DO THIS = Reproduce the listing below word for word, with no pictures.

GIVEN DATA =
··········

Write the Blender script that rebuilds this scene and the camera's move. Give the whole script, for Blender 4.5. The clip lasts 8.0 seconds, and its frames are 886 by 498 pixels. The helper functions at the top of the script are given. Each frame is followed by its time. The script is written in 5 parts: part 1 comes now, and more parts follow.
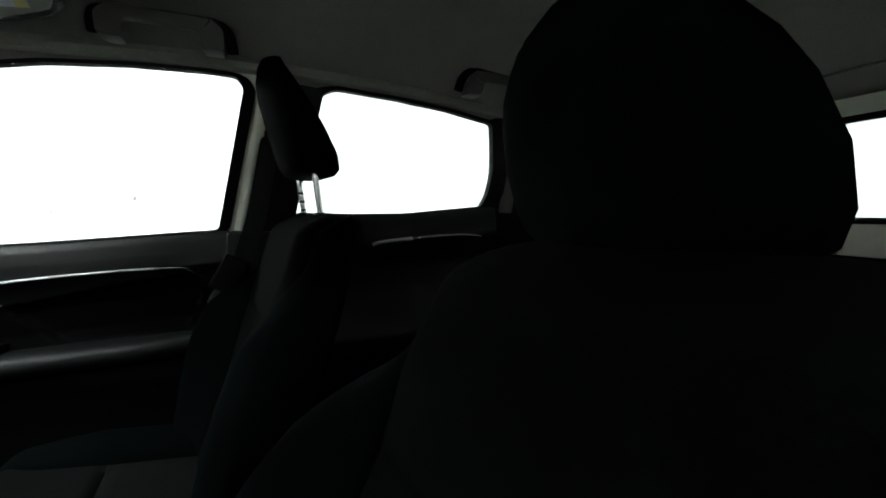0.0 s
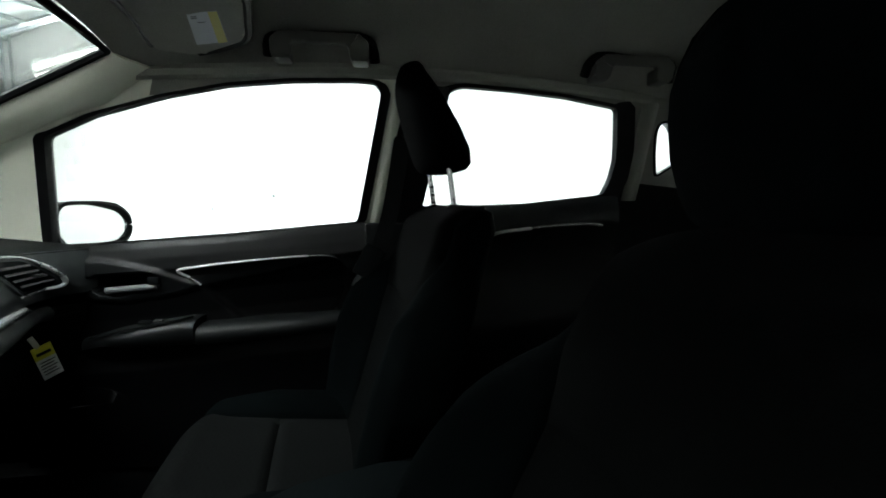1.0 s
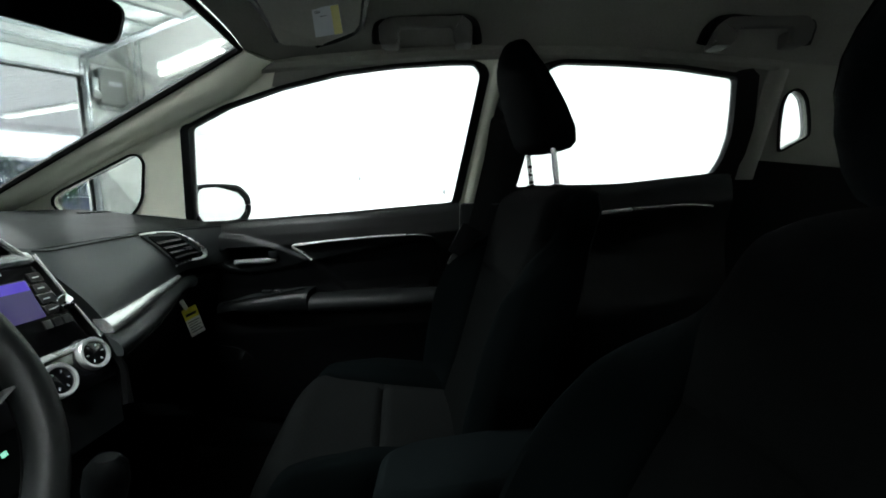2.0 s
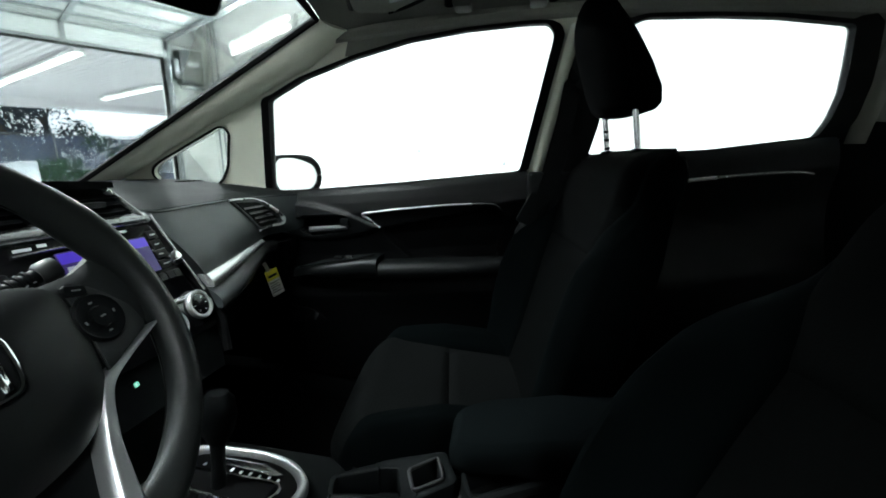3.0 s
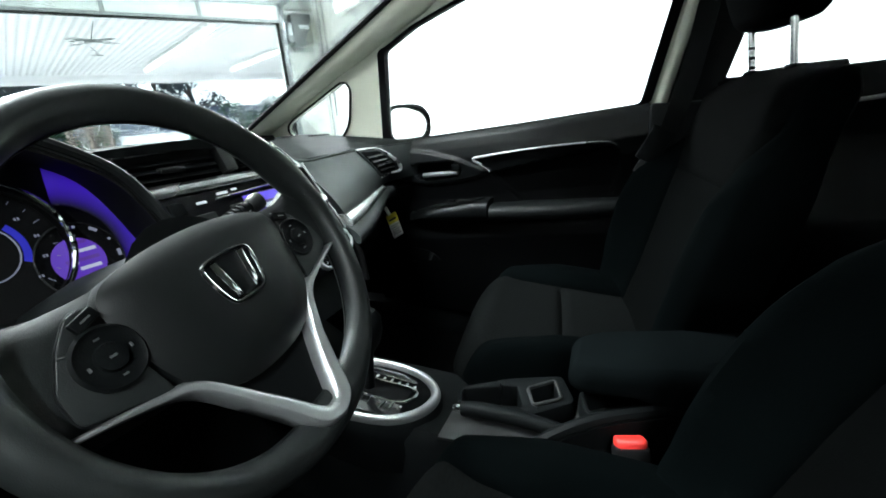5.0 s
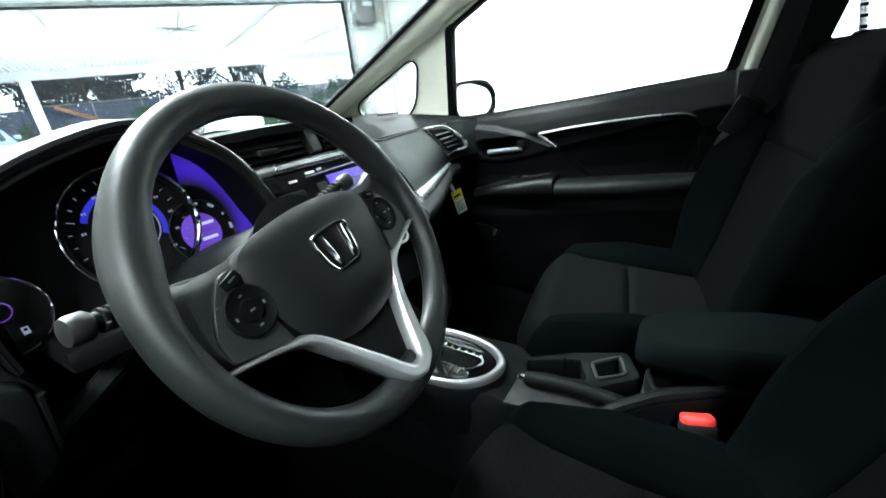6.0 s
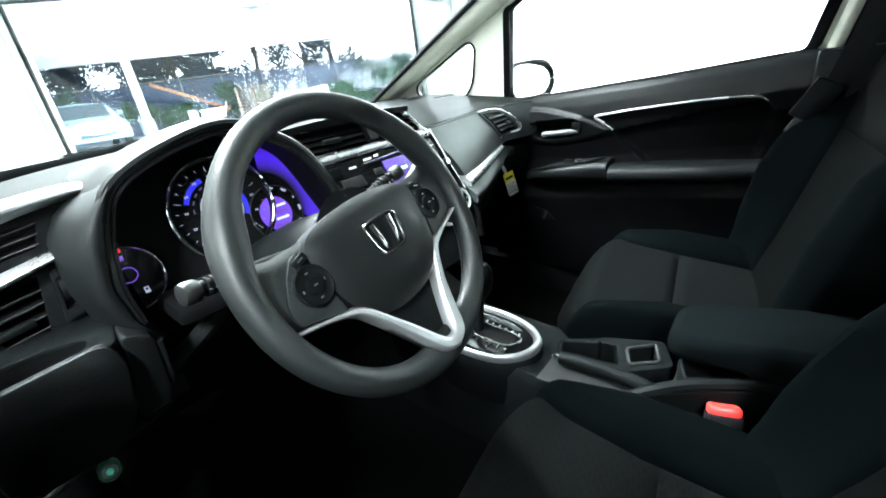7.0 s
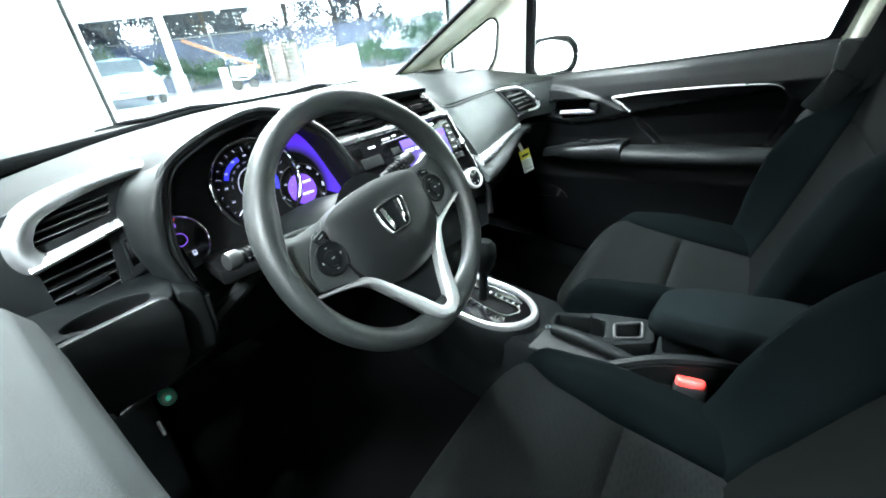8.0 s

··········

RESPONSE =
Write the Blender script that rebuilds this scene and the camera's move. Give the whole script, for Blender 4.5. The clip lasts 8.0 seconds, and its frames are 886 by 498 pixels. The helper functions at the top of the script are given. Each frame is followed by its time. The script is written in 5 parts: part 1 comes now, and more parts follow.
0.0 s
1.0 s
2.0 s
3.0 s
5.0 s
6.0 s
7.0 s
8.0 s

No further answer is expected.